== What you should do ==
Each line containing the word "angle" must be reported.
::: Material provided :::
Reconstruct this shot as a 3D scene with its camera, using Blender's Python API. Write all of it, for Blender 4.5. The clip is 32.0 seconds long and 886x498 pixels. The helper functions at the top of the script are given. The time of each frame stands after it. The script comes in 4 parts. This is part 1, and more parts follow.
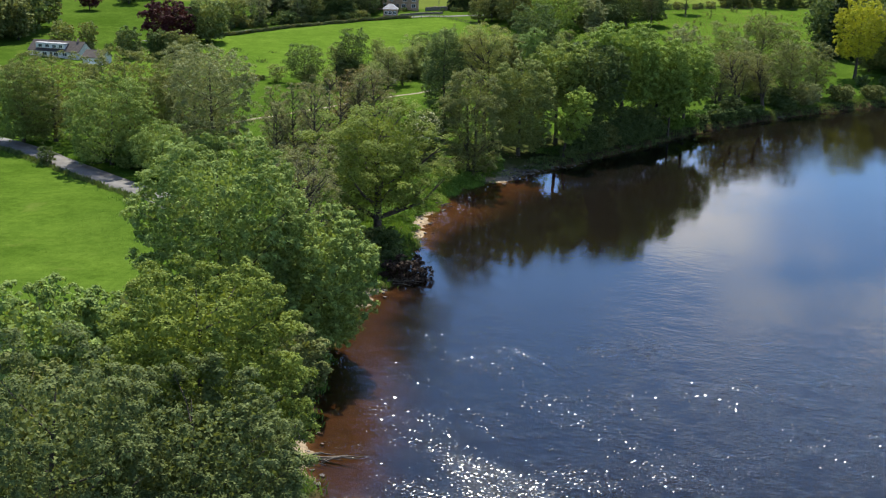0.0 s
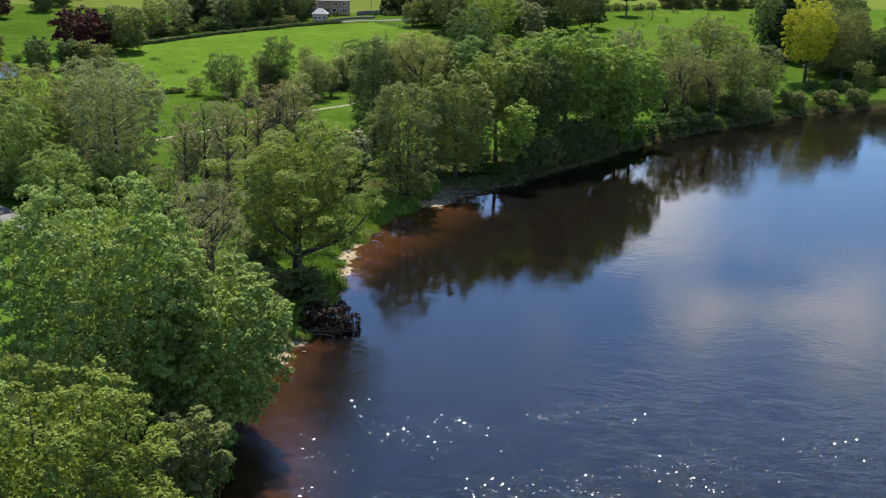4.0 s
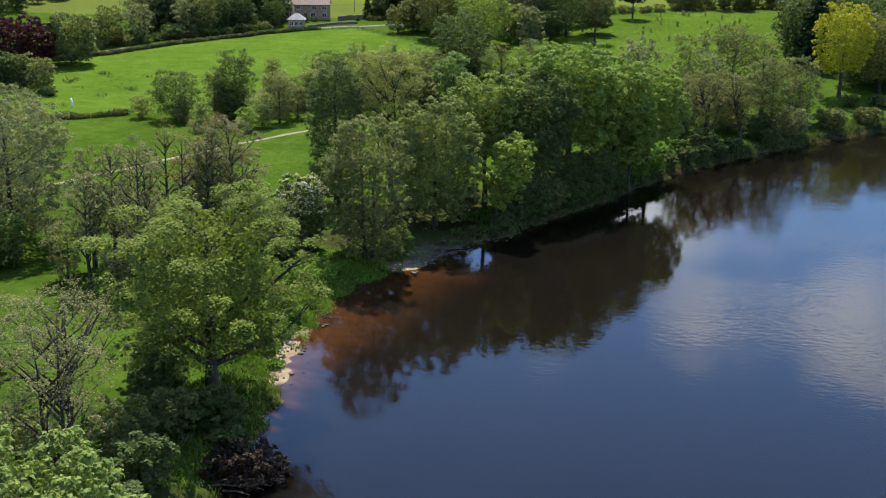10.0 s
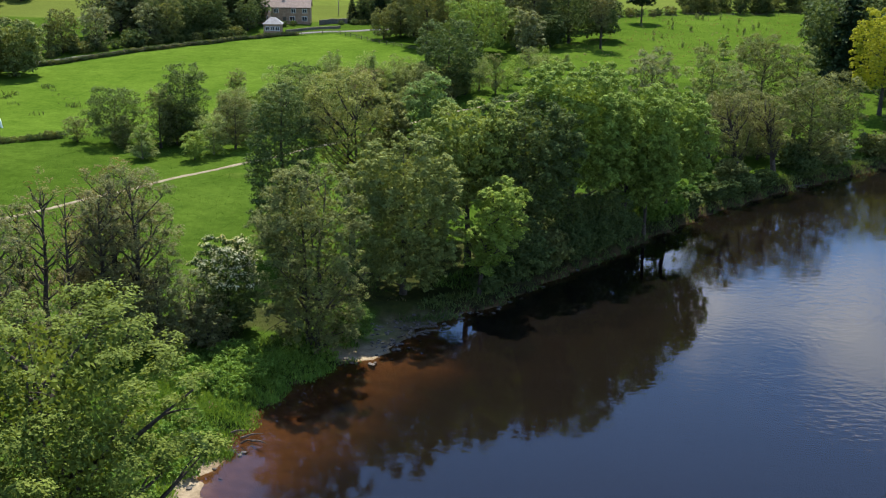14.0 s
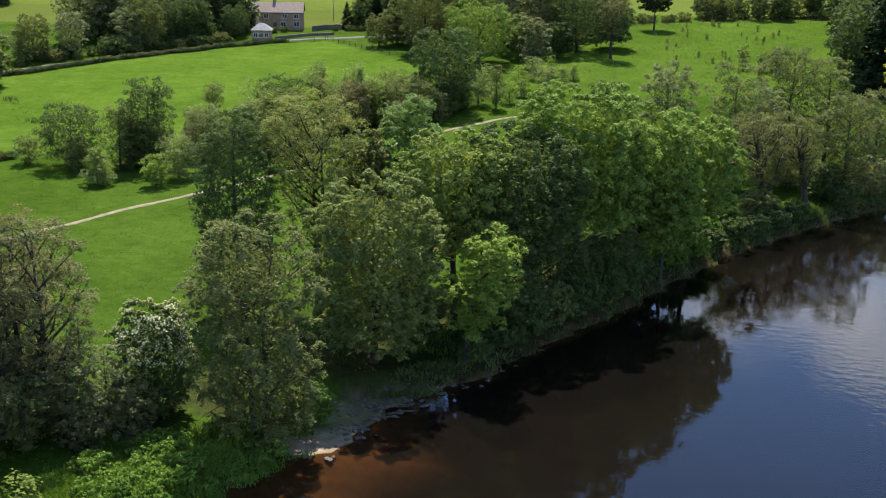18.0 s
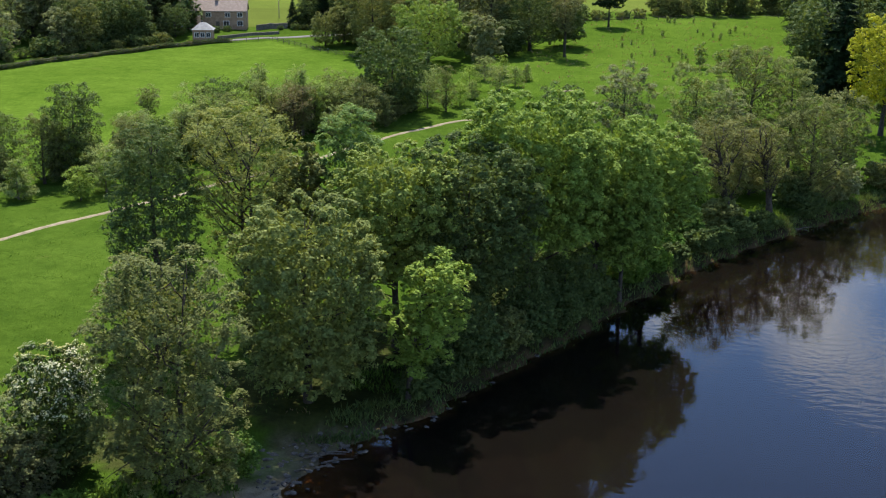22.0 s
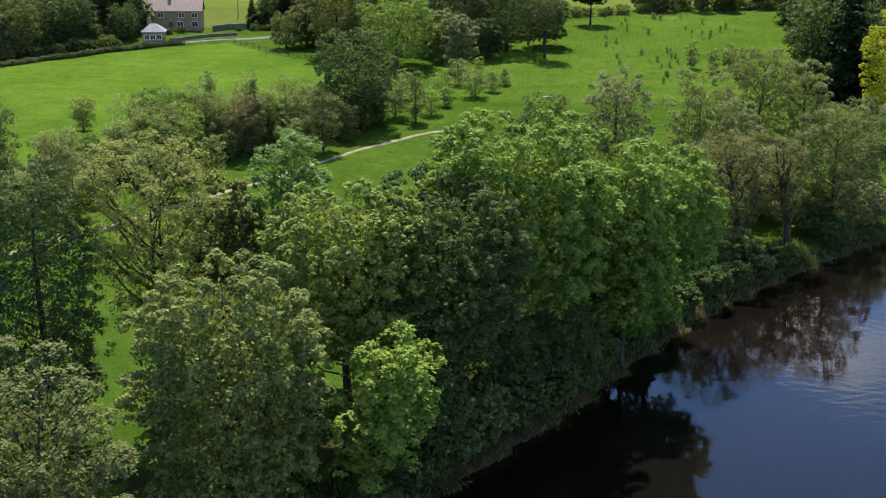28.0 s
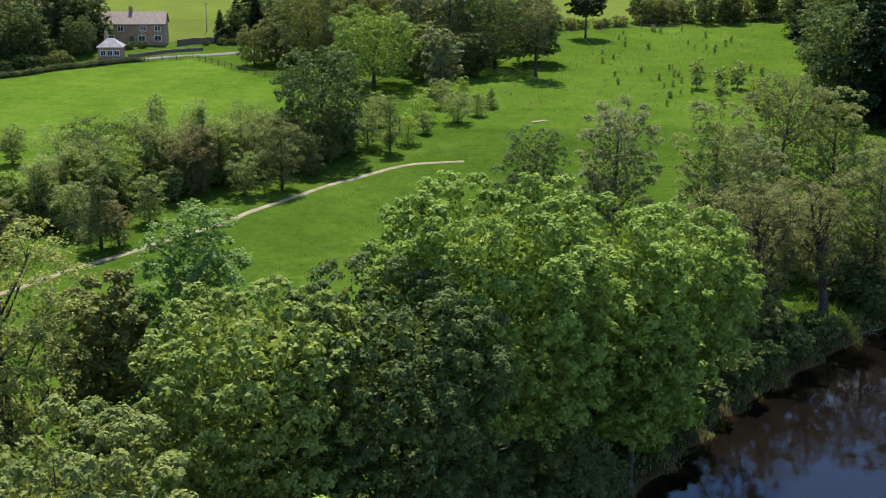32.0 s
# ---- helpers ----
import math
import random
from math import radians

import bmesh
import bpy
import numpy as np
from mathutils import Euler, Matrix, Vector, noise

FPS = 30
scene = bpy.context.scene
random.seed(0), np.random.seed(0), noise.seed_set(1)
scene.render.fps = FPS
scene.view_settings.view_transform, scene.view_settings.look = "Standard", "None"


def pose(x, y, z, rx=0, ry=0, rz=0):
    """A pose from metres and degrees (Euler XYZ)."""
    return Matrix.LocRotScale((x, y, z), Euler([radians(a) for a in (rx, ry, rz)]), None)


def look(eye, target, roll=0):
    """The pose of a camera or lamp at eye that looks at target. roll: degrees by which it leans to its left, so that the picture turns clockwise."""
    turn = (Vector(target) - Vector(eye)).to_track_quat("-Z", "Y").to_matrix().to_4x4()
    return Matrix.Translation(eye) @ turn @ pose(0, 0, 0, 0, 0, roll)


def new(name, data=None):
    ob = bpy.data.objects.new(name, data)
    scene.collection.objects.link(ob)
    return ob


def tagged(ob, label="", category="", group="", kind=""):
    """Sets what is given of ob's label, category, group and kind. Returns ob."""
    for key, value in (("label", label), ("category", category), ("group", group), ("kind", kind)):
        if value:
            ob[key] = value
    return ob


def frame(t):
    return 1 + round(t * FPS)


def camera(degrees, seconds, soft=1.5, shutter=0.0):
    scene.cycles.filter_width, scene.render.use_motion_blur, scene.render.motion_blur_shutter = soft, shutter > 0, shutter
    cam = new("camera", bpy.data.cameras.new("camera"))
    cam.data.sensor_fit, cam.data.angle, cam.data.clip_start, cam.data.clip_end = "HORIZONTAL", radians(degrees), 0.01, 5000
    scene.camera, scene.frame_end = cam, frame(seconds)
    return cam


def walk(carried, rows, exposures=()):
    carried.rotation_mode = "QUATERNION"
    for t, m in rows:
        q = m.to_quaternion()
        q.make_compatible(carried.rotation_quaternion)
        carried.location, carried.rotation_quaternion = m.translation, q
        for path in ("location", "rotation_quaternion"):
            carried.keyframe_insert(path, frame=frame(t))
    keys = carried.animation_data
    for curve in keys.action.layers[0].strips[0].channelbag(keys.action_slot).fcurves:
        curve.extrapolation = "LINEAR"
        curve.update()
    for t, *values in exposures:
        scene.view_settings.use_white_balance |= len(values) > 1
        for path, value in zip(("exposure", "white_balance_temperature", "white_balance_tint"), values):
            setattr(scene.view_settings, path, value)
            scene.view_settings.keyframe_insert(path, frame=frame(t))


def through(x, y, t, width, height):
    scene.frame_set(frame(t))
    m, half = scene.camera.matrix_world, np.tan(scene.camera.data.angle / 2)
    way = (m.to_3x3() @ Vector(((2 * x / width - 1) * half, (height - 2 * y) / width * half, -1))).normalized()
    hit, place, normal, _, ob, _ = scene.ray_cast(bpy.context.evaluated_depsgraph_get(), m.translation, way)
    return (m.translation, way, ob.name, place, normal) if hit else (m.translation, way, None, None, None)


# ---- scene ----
cam = camera(39.58, 32.0, soft=1.15)
PATH = [
    (0, pose(0.00, 0.00, 46.20, 74.456, -1.293, 3.707)),
    (0.5, pose(-0.01, 2.47, 46.08, 74.448, -1.298, 3.759)),
    (1, pose(0.11, 4.99, 46.02, 74.443, -1.290, 3.798)),
    (1.5, pose(0.21, 7.35, 46.05, 74.445, -1.293, 3.637)),
    (2, pose(0.30, 9.87, 46.09, 74.504, -1.120, 2.071)),
    (2.5, pose(0.28, 12.23, 46.13, 74.527, -1.032, 1.213)),
    (3, pose(0.30, 14.73, 46.06, 74.534, -1.002, 0.976)),
    (3.5, pose(0.31, 17.14, 45.98, 74.531, -0.964, 0.855)),
    (5.5, pose(0.70, 27.33, 45.44, 74.574, -0.934, 0.653)),
    (6, pose(0.84, 30.54, 45.47, 74.537, -0.873, 0.606)),
    (6.5, pose(1.05, 33.60, 45.45, 74.503, -0.783, 0.581)),
    (7, pose(1.15, 37.13, 45.41, 74.475, -0.768, 0.529)),
    (7.5, pose(1.25, 40.59, 45.32, 74.466, -0.737, 0.515)),
    (8, pose(1.52, 44.33, 45.26, 74.454, -0.699, 0.549)),
    (8.5, pose(1.88, 47.99, 45.15, 74.464, -0.700, 0.608)),
    (9, pose(2.32, 51.96, 45.06, 74.451, -0.717, 0.642)),
    (9.5, pose(2.58, 55.85, 44.90, 74.436, -0.687, 0.637)),
    (10, pose(3.08, 59.96, 44.77, 74.447, -0.644, 0.696)),
    (10.5, pose(3.52, 63.86, 44.62, 74.443, -0.653, 0.715)),
    (11, pose(3.93, 67.99, 44.51, 74.432, -0.671, 0.724)),
    (11.5, pose(4.29, 71.92, 44.41, 74.421, -0.670, 0.757)),
    (12, pose(4.68, 76.37, 44.33, 74.388, -0.690, 0.780)),
    (12.5, pose(5.06, 80.81, 44.20, 74.378, -0.639, 0.784)),
    (13, pose(5.55, 85.95, 44.04, 74.370, -0.619, 0.817)),
    (13.5, pose(5.98, 90.97, 43.83, 74.352, -0.594, 0.836)),
    (14, pose(6.25, 96.23, 43.59, 74.345, -0.660, 0.834)),
    (14.5, pose(6.62, 101.42, 43.41, 74.323, -0.633, 0.882)),
    (16.5, pose(8.14, 117.59, 42.99, 74.384, -0.704, 1.065)),
    (17, pose(8.38, 118.79, 42.95, 74.420, -0.784, 1.093)),
    (17.5, pose(8.54, 118.96, 42.92, 74.414, -0.815, 1.245)),
    (18, pose(8.69, 119.14, 42.87, 74.420, -0.819, 1.299)),
    (18.5, pose(8.84, 119.62, 42.82, 74.407, -0.830, 1.153)),
    (19, pose(9.04, 120.52, 42.78, 74.368, -0.852, 0.960)),
    (19.5, pose(9.19, 121.62, 42.66, 74.357, -0.812, 0.765)),
    (20, pose(9.38, 123.12, 42.55, 74.338, -0.823, 0.532)),
    (20.5, pose(9.58, 124.58, 42.54, 74.311, -0.811, 0.249)),
    (21, pose(9.75, 126.33, 42.54, 74.292, -0.765, -0.151)),
    (21.5, pose(9.85, 128.04, 42.63, 74.254, -0.736, -0.484)),
    (22, pose(9.99, 129.98, 42.66, 74.234, -0.697, -0.806)),
    (22.5, pose(10.11, 131.82, 42.71, 74.306, -0.652, -1.019)),
    (23, pose(10.17, 133.10, 42.81, 74.363, -0.706, -1.190)),
    (23.5, pose(10.16, 133.32, 42.77, 74.353, -0.735, -1.337)),
    (24, pose(10.15, 133.18, 42.61, 74.365, -0.726, -1.355)),
    (24.5, pose(10.10, 132.99, 42.38, 74.358, -0.661, -1.424)),
    (26.5, pose(10.54, 139.88, 41.74, 74.157, -0.496, -1.659)),
    (27, pose(10.76, 144.00, 41.56, 74.102, -0.484, -1.697)),
    (27.5, pose(11.11, 148.48, 41.39, 74.069, -0.408, -1.808)),
    (28, pose(11.52, 153.70, 41.35, 74.032, -0.337, -1.989)),
    (28.5, pose(12.04, 158.84, 41.23, 74.023, -0.209, -2.151)),
    (29, pose(12.54, 164.63, 41.09, 74.060, -0.161, -2.258)),
    (29.5, pose(13.12, 169.87, 41.05, 74.083, -0.148, -2.204)),
    (30, pose(13.68, 174.29, 41.09, 74.155, -0.141, -2.073)),
    (30.5, pose(14.09, 177.22, 41.07, 74.219, -0.214, -1.833)),
    (31, pose(14.48, 178.90, 41.09, 74.285, -0.307, -1.571)),
    (31.5, pose(14.68, 179.25, 40.92, 74.298, -0.427, -1.285)),
    (32, pose(14.97, 178.66, 40.78, 74.305, -0.338, -2.263)),
]
walk(cam, PATH)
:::
== The solution ==
    cam.data.sensor_fit, cam.data.angle, cam.data.clip_start, cam.data.clip_end = "HORIZONTAL", radians(degrees), 0.01, 5000
    m, half = scene.camera.matrix_world, np.tan(scene.camera.data.angle / 2)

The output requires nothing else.